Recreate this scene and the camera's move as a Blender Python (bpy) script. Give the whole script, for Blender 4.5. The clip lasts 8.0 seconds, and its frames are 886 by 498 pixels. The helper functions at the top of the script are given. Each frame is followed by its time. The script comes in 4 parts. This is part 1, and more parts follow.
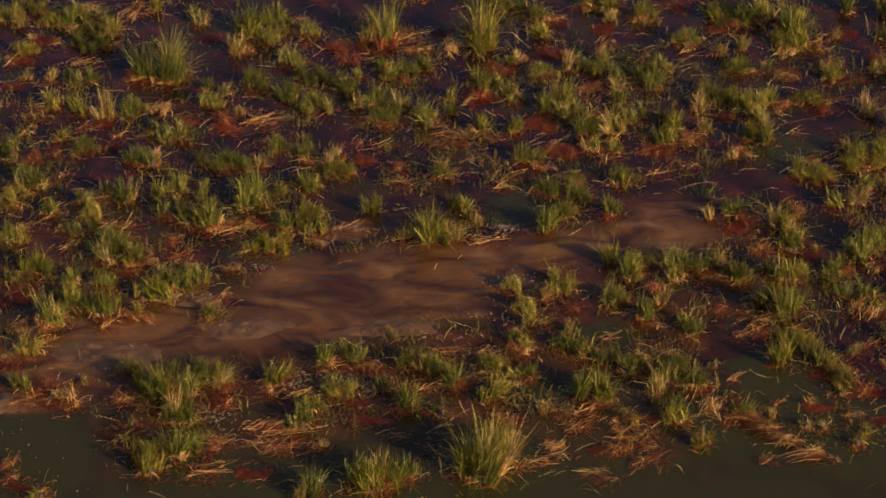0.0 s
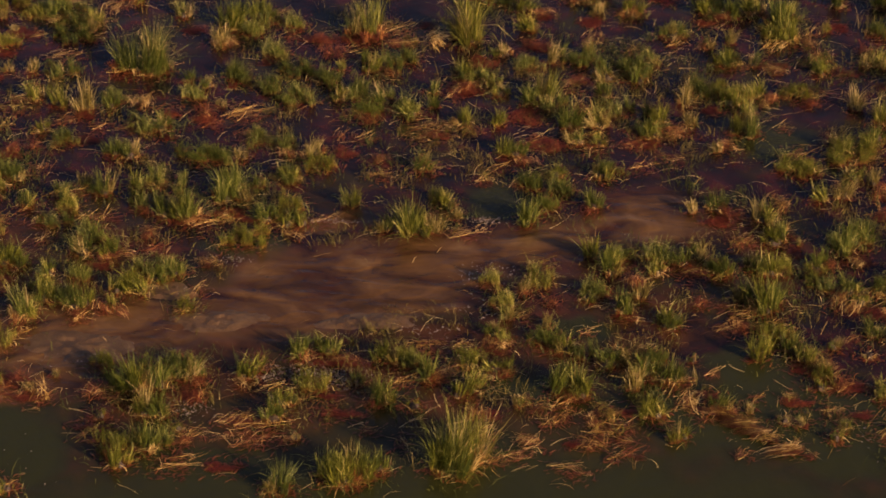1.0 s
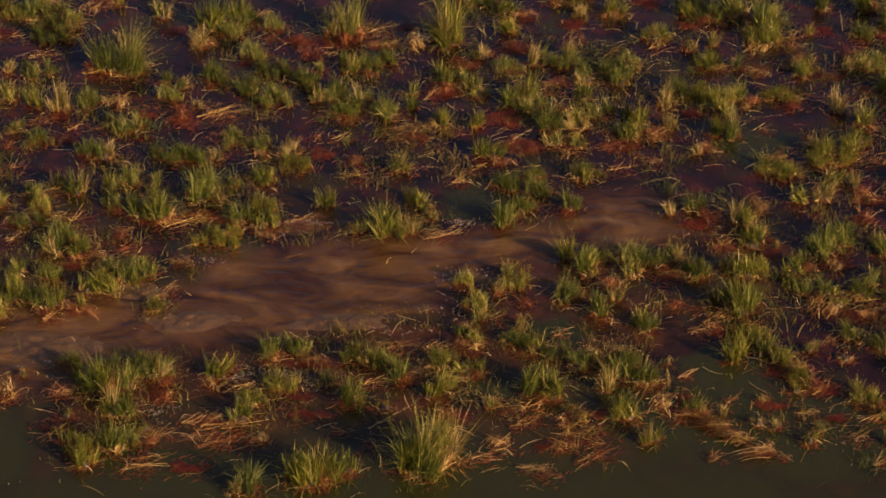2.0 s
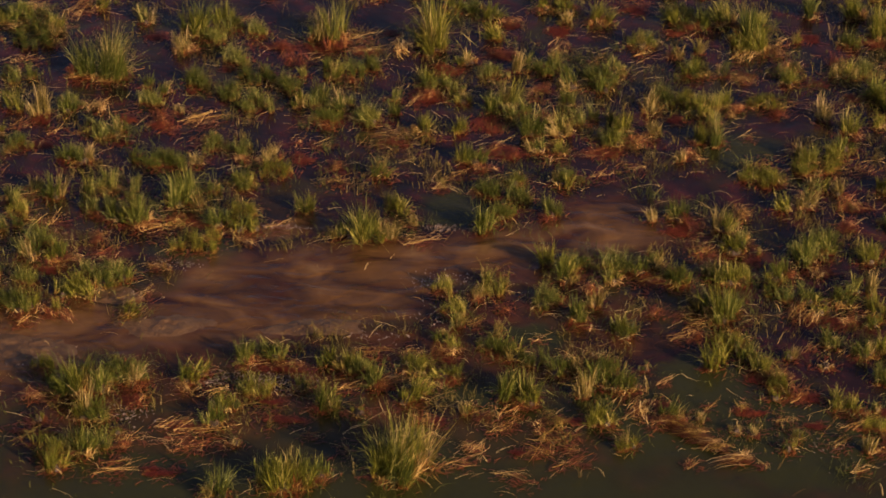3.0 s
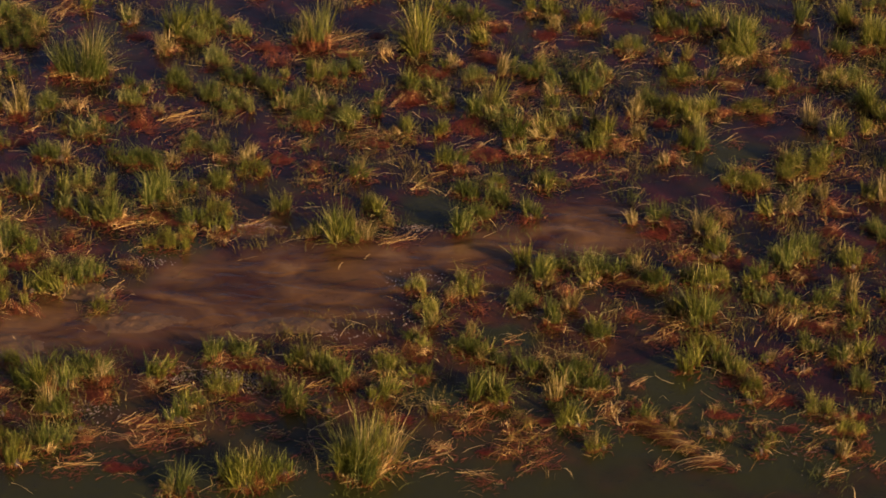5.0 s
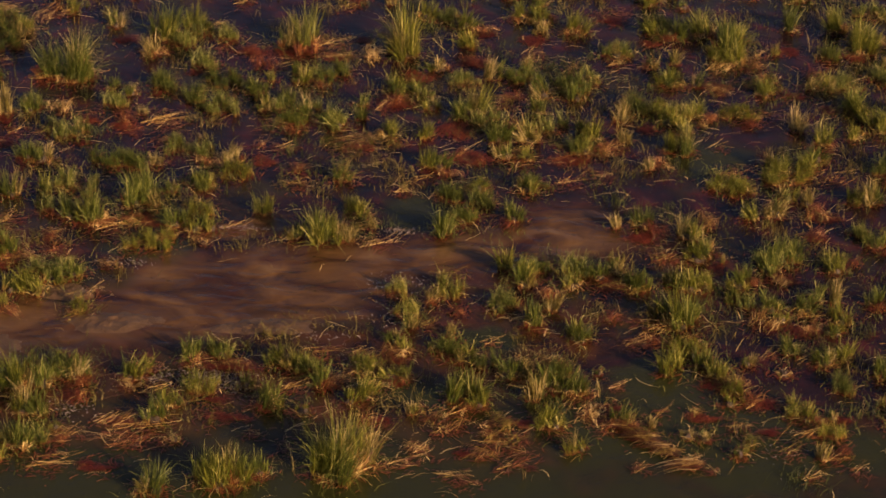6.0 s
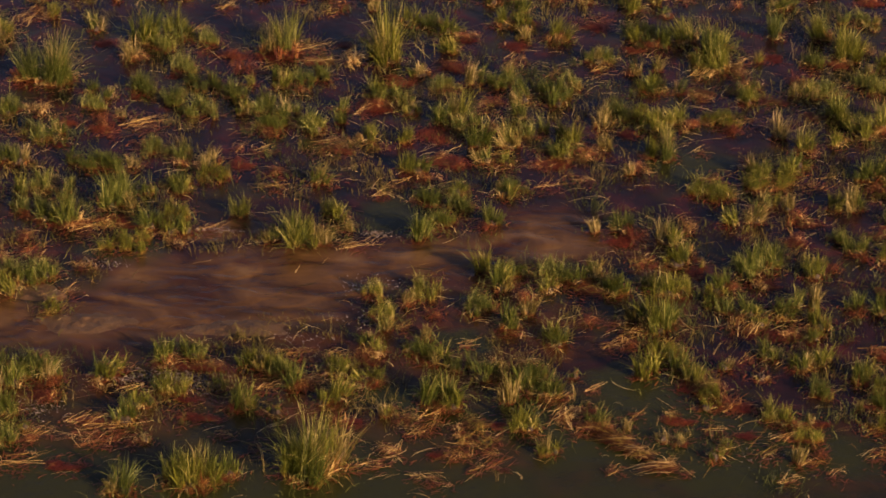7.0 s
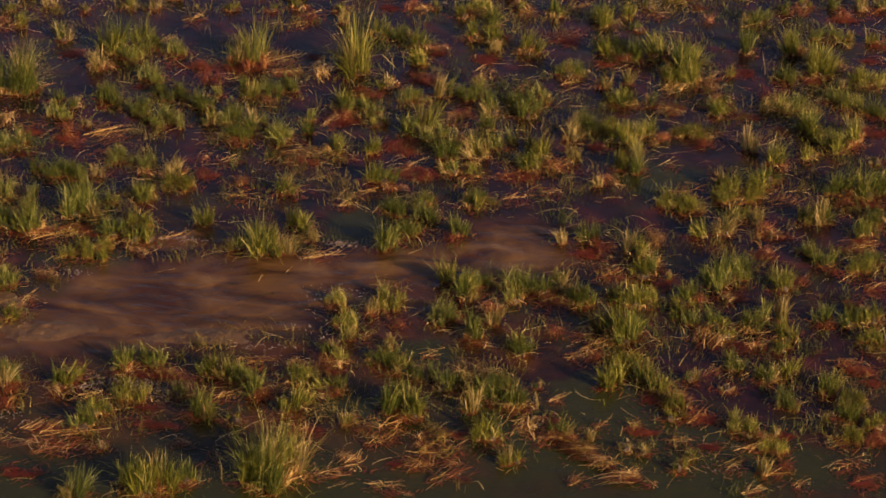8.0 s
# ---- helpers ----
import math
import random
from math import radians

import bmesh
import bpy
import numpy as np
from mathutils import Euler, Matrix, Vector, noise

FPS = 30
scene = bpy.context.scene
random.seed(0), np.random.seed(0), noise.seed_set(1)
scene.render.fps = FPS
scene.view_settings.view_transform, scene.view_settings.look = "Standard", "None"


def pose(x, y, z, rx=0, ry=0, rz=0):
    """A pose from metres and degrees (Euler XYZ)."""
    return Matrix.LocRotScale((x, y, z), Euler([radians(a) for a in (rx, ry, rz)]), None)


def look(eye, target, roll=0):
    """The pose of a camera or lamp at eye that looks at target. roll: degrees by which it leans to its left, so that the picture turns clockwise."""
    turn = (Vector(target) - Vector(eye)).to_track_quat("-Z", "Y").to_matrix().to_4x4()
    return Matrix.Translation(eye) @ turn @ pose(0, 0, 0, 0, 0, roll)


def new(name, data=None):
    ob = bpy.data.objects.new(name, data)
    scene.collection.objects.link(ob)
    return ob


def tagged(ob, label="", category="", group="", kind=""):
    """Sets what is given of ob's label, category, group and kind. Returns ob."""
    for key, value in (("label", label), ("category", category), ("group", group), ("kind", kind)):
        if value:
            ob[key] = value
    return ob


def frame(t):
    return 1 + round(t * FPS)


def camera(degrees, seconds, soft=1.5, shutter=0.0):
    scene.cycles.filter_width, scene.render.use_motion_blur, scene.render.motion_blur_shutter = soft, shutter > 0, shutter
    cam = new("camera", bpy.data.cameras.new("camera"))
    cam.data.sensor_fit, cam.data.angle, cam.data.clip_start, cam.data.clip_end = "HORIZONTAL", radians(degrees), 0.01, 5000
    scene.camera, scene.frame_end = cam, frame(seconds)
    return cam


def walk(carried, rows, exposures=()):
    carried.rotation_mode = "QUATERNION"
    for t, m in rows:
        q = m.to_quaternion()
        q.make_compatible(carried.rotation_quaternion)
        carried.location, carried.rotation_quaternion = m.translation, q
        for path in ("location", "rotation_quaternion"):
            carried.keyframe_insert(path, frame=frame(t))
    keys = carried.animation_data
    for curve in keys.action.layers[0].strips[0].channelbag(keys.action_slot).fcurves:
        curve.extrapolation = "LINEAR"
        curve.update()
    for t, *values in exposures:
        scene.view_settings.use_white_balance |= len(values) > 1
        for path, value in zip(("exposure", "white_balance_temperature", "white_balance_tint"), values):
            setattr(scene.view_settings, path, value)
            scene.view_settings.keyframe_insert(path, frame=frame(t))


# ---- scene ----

GIVEN INSTRUCTION => Print each line of the material above exactly, with the pictures removed from your copy.

REPLY TO THE TASK =>
Recreate this scene and the camera's move as a Blender Python (bpy) script. Give the whole script, for Blender 4.5. The clip lasts 8.0 seconds, and its frames are 886 by 498 pixels. The helper functions at the top of the script are given. Each frame is followed by its time. The script comes in 4 parts. This is part 1, and more parts follow.
0.0 s
1.0 s
2.0 s
3.0 s
5.0 s
6.0 s
7.0 s
8.0 s
# ---- helpers ----
import math
import random
from math import radians

import bmesh
import bpy
import numpy as np
from mathutils import Euler, Matrix, Vector, noise

FPS = 30
scene = bpy.context.scene
random.seed(0), np.random.seed(0), noise.seed_set(1)
scene.render.fps = FPS
scene.view_settings.view_transform, scene.view_settings.look = "Standard", "None"


def pose(x, y, z, rx=0, ry=0, rz=0):
    """A pose from metres and degrees (Euler XYZ)."""
    return Matrix.LocRotScale((x, y, z), Euler([radians(a) for a in (rx, ry, rz)]), None)


def look(eye, target, roll=0):
    """The pose of a camera or lamp at eye that looks at target. roll: degrees by which it leans to its left, so that the picture turns clockwise."""
    turn = (Vector(target) - Vector(eye)).to_track_quat("-Z", "Y").to_matrix().to_4x4()
    return Matrix.Translation(eye) @ turn @ pose(0, 0, 0, 0, 0, roll)


def new(name, data=None):
    ob = bpy.data.objects.new(name, data)
    scene.collection.objects.link(ob)
    return ob


def tagged(ob, label="", category="", group="", kind=""):
    """Sets what is given of ob's label, category, group and kind. Returns ob."""
    for key, value in (("label", label), ("category", category), ("group", group), ("kind", kind)):
        if value:
            ob[key] = value
    return ob


def frame(t):
    return 1 + round(t * FPS)


def camera(degrees, seconds, soft=1.5, shutter=0.0):
    scene.cycles.filter_width, scene.render.use_motion_blur, scene.render.motion_blur_shutter = soft, shutter > 0, shutter
    cam = new("camera", bpy.data.cameras.new("camera"))
    cam.data.sensor_fit, cam.data.angle, cam.data.clip_start, cam.data.clip_end = "HORIZONTAL", radians(degrees), 0.01, 5000
    scene.camera, scene.frame_end = cam, frame(seconds)
    return cam


def walk(carried, rows, exposures=()):
    carried.rotation_mode = "QUATERNION"
    for t, m in rows:
        q = m.to_quaternion()
        q.make_compatible(carried.rotation_quaternion)
        carried.location, carried.rotation_quaternion = m.translation, q
        for path in ("location", "rotation_quaternion"):
            carried.keyframe_insert(path, frame=frame(t))
    keys = carried.animation_data
    for curve in keys.action.layers[0].strips[0].channelbag(keys.action_slot).fcurves:
        curve.extrapolation = "LINEAR"
        curve.update()
    for t, *values in exposures:
        scene.view_settings.use_white_balance |= len(values) > 1
        for path, value in zip(("exposure", "white_balance_temperature", "white_balance_tint"), values):
            setattr(scene.view_settings, path, value)
            scene.view_settings.keyframe_insert(path, frame=frame(t))


# ---- scene ----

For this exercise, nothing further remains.